_The exercise:_ Exactly the lines from the one containing "keys = carried.animation_data" through the one containing "scene.view_settings.keyframe_insert(path, frame=frame(t))" must be returned; include both ends and nothing else.

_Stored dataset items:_
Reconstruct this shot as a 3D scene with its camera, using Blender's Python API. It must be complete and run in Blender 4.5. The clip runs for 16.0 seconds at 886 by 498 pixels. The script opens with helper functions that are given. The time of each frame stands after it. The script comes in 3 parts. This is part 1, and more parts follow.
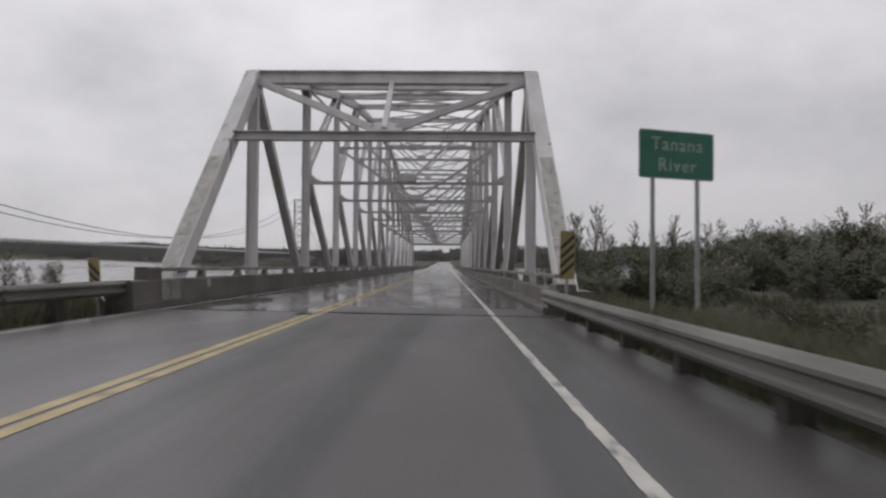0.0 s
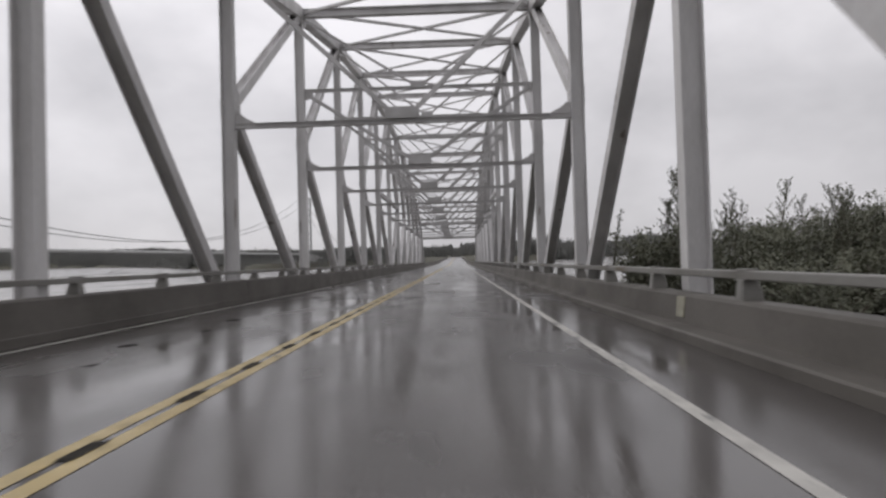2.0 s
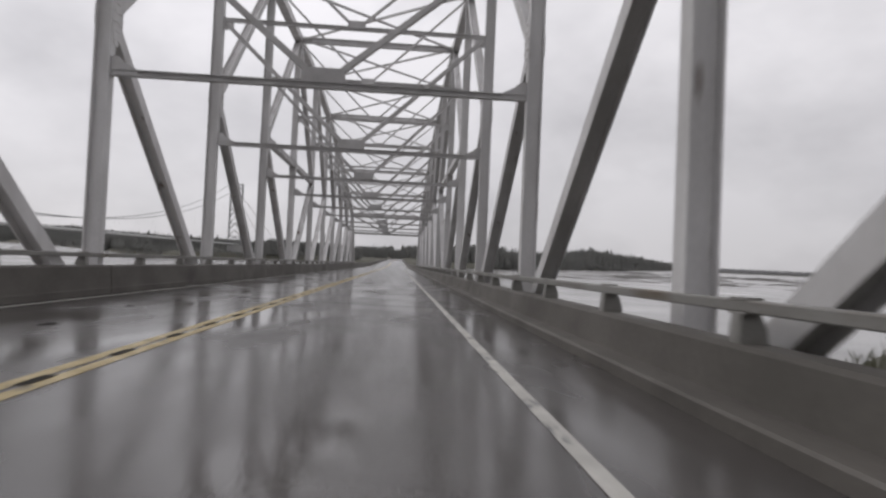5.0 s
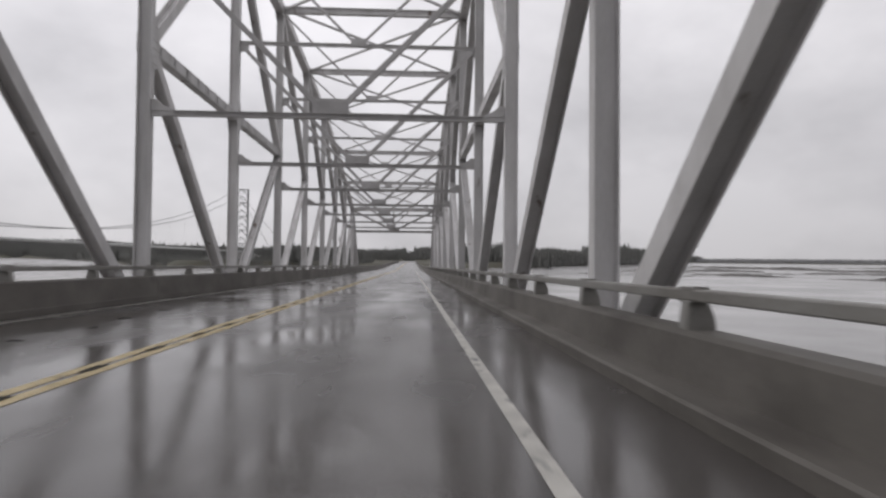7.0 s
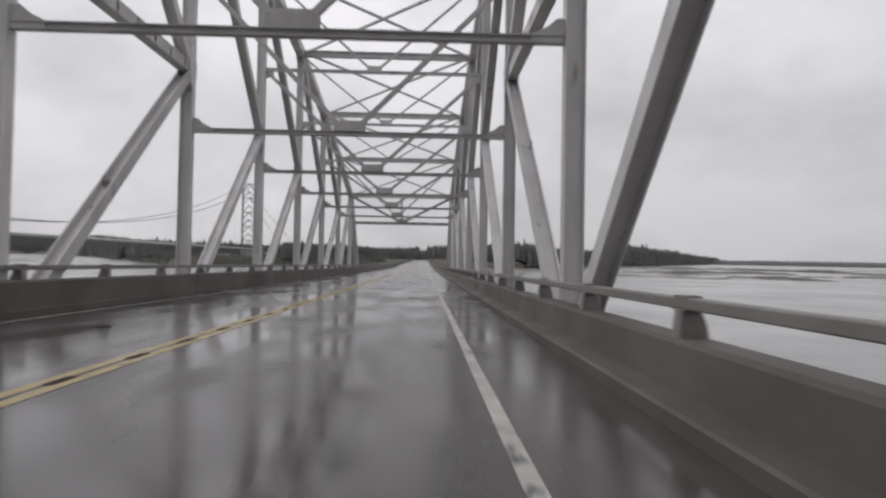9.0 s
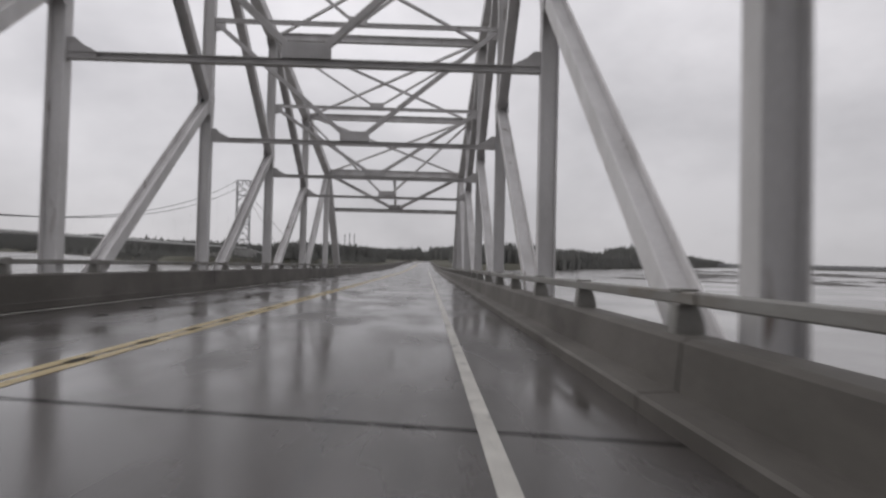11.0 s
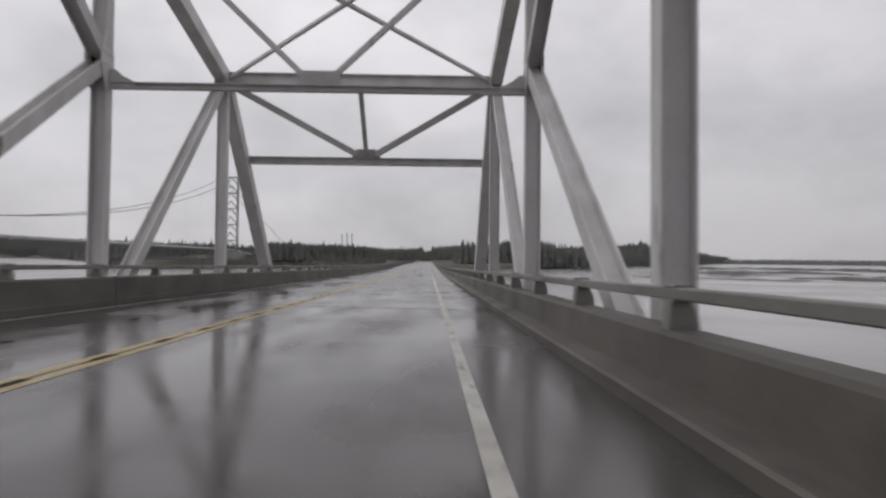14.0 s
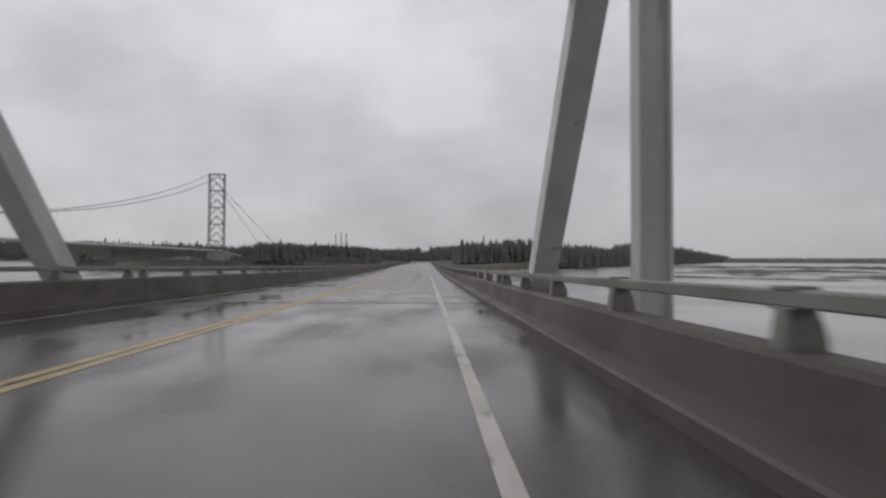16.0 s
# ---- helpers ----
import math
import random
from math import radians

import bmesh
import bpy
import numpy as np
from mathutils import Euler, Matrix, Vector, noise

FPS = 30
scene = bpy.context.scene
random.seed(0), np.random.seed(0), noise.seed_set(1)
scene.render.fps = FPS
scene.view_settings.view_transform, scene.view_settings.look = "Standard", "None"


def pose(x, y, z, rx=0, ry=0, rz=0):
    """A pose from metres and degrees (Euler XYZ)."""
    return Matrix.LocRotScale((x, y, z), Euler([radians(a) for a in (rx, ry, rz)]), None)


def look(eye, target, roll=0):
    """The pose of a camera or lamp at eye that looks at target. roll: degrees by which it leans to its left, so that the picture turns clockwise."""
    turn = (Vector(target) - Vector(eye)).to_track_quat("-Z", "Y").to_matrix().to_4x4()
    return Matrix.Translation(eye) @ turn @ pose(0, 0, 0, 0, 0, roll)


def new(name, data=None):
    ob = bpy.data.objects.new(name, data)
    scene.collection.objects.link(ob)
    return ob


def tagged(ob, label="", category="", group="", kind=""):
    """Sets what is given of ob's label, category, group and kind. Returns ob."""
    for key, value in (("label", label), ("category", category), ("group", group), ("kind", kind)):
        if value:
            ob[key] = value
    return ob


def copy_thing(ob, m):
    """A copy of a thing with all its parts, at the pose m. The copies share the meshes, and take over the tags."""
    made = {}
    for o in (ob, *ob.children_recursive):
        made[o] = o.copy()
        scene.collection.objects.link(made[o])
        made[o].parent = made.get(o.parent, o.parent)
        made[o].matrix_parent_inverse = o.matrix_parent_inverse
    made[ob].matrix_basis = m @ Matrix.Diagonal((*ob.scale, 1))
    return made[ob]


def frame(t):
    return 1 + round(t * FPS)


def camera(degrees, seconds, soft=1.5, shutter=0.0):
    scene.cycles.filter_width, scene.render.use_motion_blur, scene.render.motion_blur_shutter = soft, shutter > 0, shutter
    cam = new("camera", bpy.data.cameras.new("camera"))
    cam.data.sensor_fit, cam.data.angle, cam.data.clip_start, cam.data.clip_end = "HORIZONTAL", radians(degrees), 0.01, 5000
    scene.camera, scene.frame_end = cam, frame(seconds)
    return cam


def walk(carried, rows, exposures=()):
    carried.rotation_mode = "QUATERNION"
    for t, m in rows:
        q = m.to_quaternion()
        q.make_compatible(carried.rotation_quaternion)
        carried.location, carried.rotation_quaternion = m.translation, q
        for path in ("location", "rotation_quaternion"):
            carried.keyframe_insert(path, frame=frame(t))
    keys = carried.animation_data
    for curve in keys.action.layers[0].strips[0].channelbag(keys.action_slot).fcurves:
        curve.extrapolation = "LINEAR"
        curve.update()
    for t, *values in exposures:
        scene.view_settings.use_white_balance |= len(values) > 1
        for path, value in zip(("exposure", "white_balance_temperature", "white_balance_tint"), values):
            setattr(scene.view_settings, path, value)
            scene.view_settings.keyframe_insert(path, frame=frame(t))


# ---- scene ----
cam = camera(70.03, 16.0, soft=2.5, shutter=0.4)
# seconds, eye x y z, yaw to the left, pitch up, roll
PATH = [
    (0.0, 2.183, -14.414, 1.012, 0.377, 1.505, 0.354),
    (0.5, 2.063, -10.905, 1.030, 0.642, 1.359, 1.511),
    (1.0, 1.917, -7.548, 1.043, 0.644, 1.309, 2.852),
    (1.5, 1.740, -4.193, 1.035, 2.079, 1.116, 1.399),
    (2.0, 1.614, -0.890, 1.021, 1.294, 1.120, -1.643),
    (2.5, 1.644, 2.648, 1.016, -0.138, 1.399, -2.576),
    (3.0, 1.707, 6.044, 1.008, -3.097, 1.579, -1.308),
    (3.5, 1.766, 9.551, 0.994, -4.891, 1.579, 0.106),
    (4.0, 1.942, 12.830, 0.994, -5.313, 1.659, 0.758),
    (4.2, 1.987, 14.205, 0.997, -5.223, 1.473, 1.368),
    (6.5, 2.308, 30.880, 0.959, -2.955, 1.489, 2.449),
    (7.0, 2.434, 34.754, 1.000, -2.831, 1.507, 0.506),
    (7.5, 2.481, 38.365, 0.996, -2.877, 1.484, 1.789),
    (8.0, 2.513, 41.973, 1.001, -2.121, 1.383, 1.523),
    (8.5, 2.538, 46.001, 1.064, -1.661, 1.390, 0.961),
    (11.0, 2.738, 65.644, 0.976, -1.444, 1.555, 1.378),
    (11.5, 2.742, 69.623, 0.955, -1.027, 1.569, 0.493),
    (12.0, 2.782, 73.540, 0.963, -1.410, 1.714, 0.196),
    (12.5, 2.776, 77.831, 0.970, -1.416, 1.642, 0.747),
    (13.0, 2.797, 81.879, 0.973, -1.426, 1.568, 1.270),
    (13.5, 2.852, 85.801, 0.968, -0.855, 1.472, 1.270),
    (14.0, 2.785, 90.143, 0.974, -1.243, 1.561, 0.577),
    (14.5, 2.775, 94.161, 0.981, -1.328, 1.541, 1.904),
    (15.0, 2.743, 98.417, 0.968, -0.728, 1.408, 2.016),
    (15.5, 2.723, 102.644, 0.953, -0.357, 1.375, -0.290),
    (16.0, 2.749, 107.017, 0.944, -1.454, 1.615, 0.192),
]


def pose_row(x, y, z, yaw, pitch, roll):
    a, b = radians(yaw), radians(pitch)
    ahead = Vector((-math.sin(a) * math.cos(b), math.cos(a) * math.cos(b), math.sin(b)))
    return look((x, y, z), Vector((x, y, z)) + ahead, roll)


walk(cam, [(t, pose_row(*row)) for t, *row in PATH], exposures=[(0.0, -0.05), (1.0, 0.07), (3.0, 0.14), (8.0, 0.12), (11.0, 0.0), (14.0, -0.06), (16.0, -0.2)])

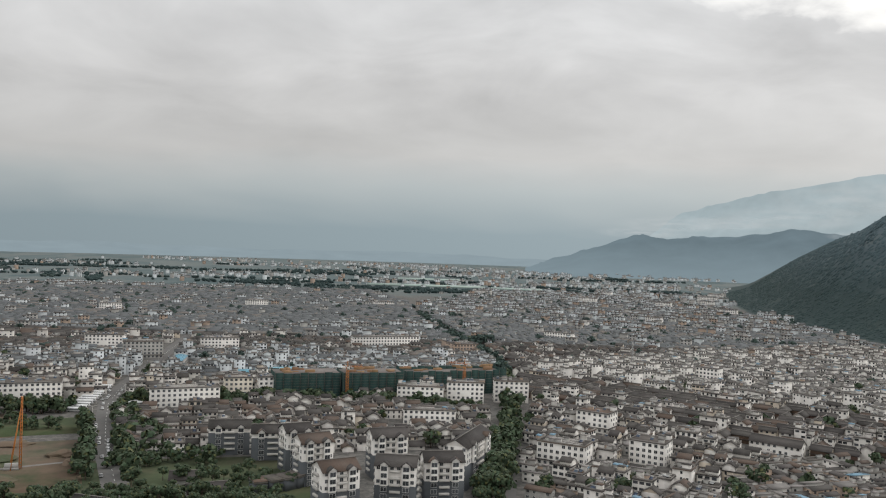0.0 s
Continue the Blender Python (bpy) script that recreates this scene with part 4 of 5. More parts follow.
def lattice_mast(name, label, x, y, h, w, mat="steel", red=True):
    top = tagged(new(name), label, "mast")
    z = land_at(x, y)
    top.matrix_basis = pose(x, y, z)
    g, a = Geo(), w / 2
    cs = [(-a, -a), (a, -a), (a, a), (-a, a)]
    for k, (u, v) in enumerate(cs):
        g.rod((u, v, -2), (u * .25, v * .25, h), max(.12, w * .04))
        for s in range(8):
            f0, f1 = 1 - .75 * s / 8, 1 - .75 * (s + 1) / 8
            u2, v2 = cs[(k + 1) % 4]
            g.rod((u * f0, v * f0, h * s / 8), (u2 * f1, v2 * f1, h * (s + 1) / 8), max(.08, w * .025))
    part("lattice", g, MAT[mat], top)
    g = Geo()
    g.rod((0, 0, h), (0, 0, h * 1.18), .15)
    for k in range(3):
        g.box(.6 * math.cos(k * 2.1), .6 * math.sin(k * 2.1), h * .86, .4, .4, 2.2, base=True)
    part("antenna", g, MAT["trim"], top)


lattice_mast("radio_mast", "tall thin radio mast on the hill's crest", 1397, 1236, 36, 4)
lattice_mast("radio_mast", "short radio mast on the hill's crest", 1300, 1330, 12, 2)
lattice_mast("telecom_mast", "grey telecom mast at the edge of the park", 634, 292, 24, 3)
lattice_mast("telecom_mast", "thin white telecom mast among the roofs", 184, 820, 30, 2.2)
lattice_mast("telecom_mast", "pair of telecom aerials on the wooded hillside", 952, 242, 20, 3)


def hillside_cut():
    x, y = 852, 334
    g = Geo()
    pts = [(-9, -6), (-3, -3), (3, 0), (9, 7)]
    v = []
    for k, (u, w) in enumerate(pts):
        for s in (-2.5, 2.5):
            xx, yy = x + w + s * .5, y - u - s
            v.append((xx, yy, land_at(xx, yy) + .5 + k * .9))
    g.add(v + [(a, b, c - 4) for a, b, c in v], [(0, 1, 3, 2), (2, 3, 5, 4), (4, 5, 7, 6), (0, 2, 10, 8), (2, 4, 12, 10), (4, 6, 14, 12)])
    tagged(part("earth_bank", g, MAT["formwork"]), "bare orange earth bank beside a park track", "bank", kind="structure")
    keep(x, y, 24, 16, -60)


hillside_cut()

# ---------------- roads, square plots and the building site ----------------
def strip(name, pts, width, mat, label, category, z=0.06):
    g = Geo()
    pts = [Vector(p) for p in pts]
    left, right = [], []
    for k, p in enumerate(pts):
        d = (pts[min(k + 1, len(pts) - 1)] - pts[max(k - 1, 0)]).normalized()
        n = Vector((-d.y, d.x)) * width / 2
        left.append((p.x + n.x, p.y + n.y, z))
        right.append((p.x - n.x, p.y - n.y, z))
    m = len(pts)
    g.add(left + right, [(k, m + k, m + k + 1, k + 1) for k in range(m - 1)])
    ob = part(name, g, MAT[mat])
    tagged(ob, label, category, kind="structure")
    for a, b in zip(pts, pts[1:]):
        c, d = (a + b) / 2, b - a
        keep(c.x, c.y, d.length, width, math.degrees(math.atan2(d.y, d.x)), 0)
    return ob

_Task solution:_
    keys = carried.animation_data
    for curve in keys.action.layers[0].strips[0].channelbag(keys.action_slot).fcurves:
        curve.extrapolation = "LINEAR"
        curve.update()
    for t, *values in exposures:
        scene.view_settings.use_white_balance |= len(values) > 1
        for path, value in zip(("exposure", "white_balance_temperature", "white_balance_tint"), values):
            setattr(scene.view_settings, path, value)
            scene.view_settings.keyframe_insert(path, frame=frame(t))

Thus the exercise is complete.